Les pirogues de l’espoir et de la mort ont vogué cette année pour ramener le désespoir, la désillusion, le deuil. A leurs bords étaient des jeunes qui n’ont qu’un seul souci : réussir. Au prix de leurs vies. Et l’eldorado, pour ces jeunes, a un nom : Espagne.
C’était par une matinée de brume épaisse. La faiblesse des lueurs que laissent apparaître les rares rayons solaires, plongent la baie de Nouakchott dans la pénombre. Les rares pêcheurs, qui ont osé affronter le froid de canard, qui règne durant cette période, se trouvent subitement stupéfaits. Les flux et reflux de la mer viennent de charrier les corps de jeunes hommes. Les populations mauritaniennes venaient de découvrir, avec stupeur, le phénomène de l’émigration clandestine. Ce «suicide organisé des jeunes» allait prendre de plus en plus d’ampleur avec son lot de morts jonchant les plages.
Au point que d’aucuns affirment que le phénomène de l’émigration est le plus grand scandale des dernières décennies de l’histoire du Sénégal, voire de l’Afrique. Alors, les questions fusent : Comment en est-on arrivé là ? Pourquoi les jeunes tentent-ils l’émigration de cette manière ? Autant de questions qui trouvent des réponses faciles.

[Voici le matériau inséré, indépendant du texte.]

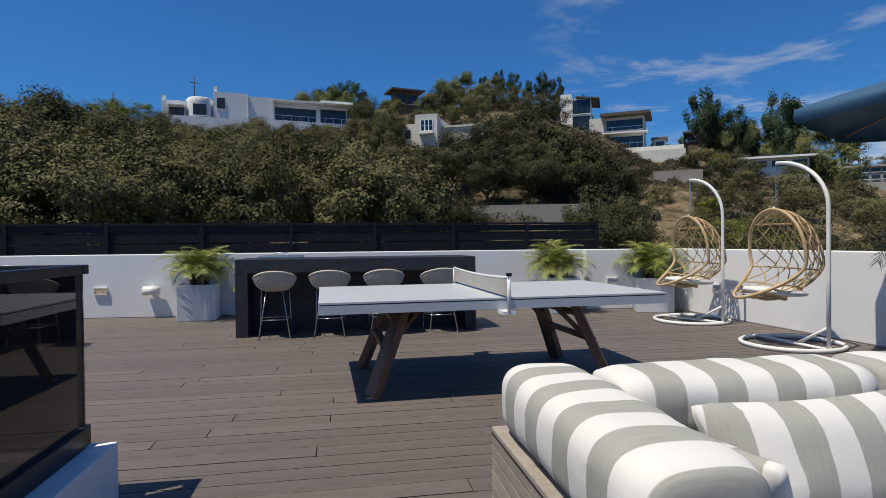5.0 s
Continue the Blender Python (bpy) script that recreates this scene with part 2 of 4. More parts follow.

En effet, pour les gens avertis, l’émigration clandestine des jeunes n’est que la résultante des frustrations, des dures conditions sociales que ces derniers n’ont cessé d’endurer, depuis 2000, avec l’avènement de l’Alternance. Les autorités qui ont failli à leur promesse de leur trouver un emploi comme elles s’y étaient engagées, tentent de se justifier en soutenant que ce sont les conséquences d’une gestion catastrophique pendant 40 ans du régime socialiste.
Pas d’emplois, le cœur meurtri, la rage et l’amertume sont les sentiments les mieux partagés chez ces jeunes qui étaient au-devant de la scène, il y a six années pour un changement de régime, prennent le large avec un seul mot d’ordre : «Réussir ou mourir». «Barça ou Barsax» est, désormais, le leitmotiv de ces écorchés vifs. Avec un vif espoir que, désormais, leur avenir sera meilleur, dans un Sénégal prospère. Mais, une fois l’euphorie estompée, place sera faite à la désillusion, qui va gagner les rangs des jeunes.
Le psychologue Mamadou Mbodji s’est fait une religion à propos de l’émigration clandestine. Il reste d’avis que ne pas assister les candidats malheureux à cette aventure est «une bombe à retardement». «Ne pas leur offrir une assistance psychologique, c’est en faire des bombes à retardement, indépendamment du fait que ce sont des jeunes qui, de toute façon, repartiront, au risque d’être expulsé ou de revenir, de faire demi-tour», lance-t-il encore.
D’autant que ces candidats malheureux à l’émigration clandestine sont loin d’être «normaux». M. Mbodji reste formel, à ce sujet en indiquant : «Quoi qu’il en soit, c’est des bombes ambulantes, des bombes humaines à retardement. Car, tôt ou tard, tout ce désarroi, toute cette frustration, toute cette hargne, toute cette colère, accumulés, devra sortir, d’une manière ou d’une autre».
«Est-ce qu’on va en faire, maintenant de nouveaux délinquants ? Est-ce que ce sont des gens qui vont se constituer en gang ?», s’est demandé le psychologue avant d’avouer : «Je ne sais pas. Tous les sentiments mobilisés par cette aventure chez ces jeunes devront s’exprimer, tôt ou tard.» Surtout dans un contexte où les industries censées les employer, ferment à un rythme effréné, augmentant ainsi, le lot de chômeurs. Les grèves s’amplifient, le front social bouillonne et n’épargne aucun secteur économique et social.
L’alternative, qui se dessine pour cette jeunesse, pour le moment, est de tenter l’émigration en se jetant dans le ventre de l’Atlantique. L’Espagne est, désormais, le nouvel Eldorado des jeunes Sénégalais et de la sous-région. Et la mer, continue de charrier les corps à force de trop en engloutir, et les larmes d’inonder les foyers sénégalais.
Mais, l’avis constant de Mamadou Mbodji demeure. Il faut «leur offrir un cadre d’assistance psychologique, une écoute psychologique, c’est d’abord permettre à ces jeunes de rebondir, désamorcer la bombe humaine qu’ils constituent pour la société.»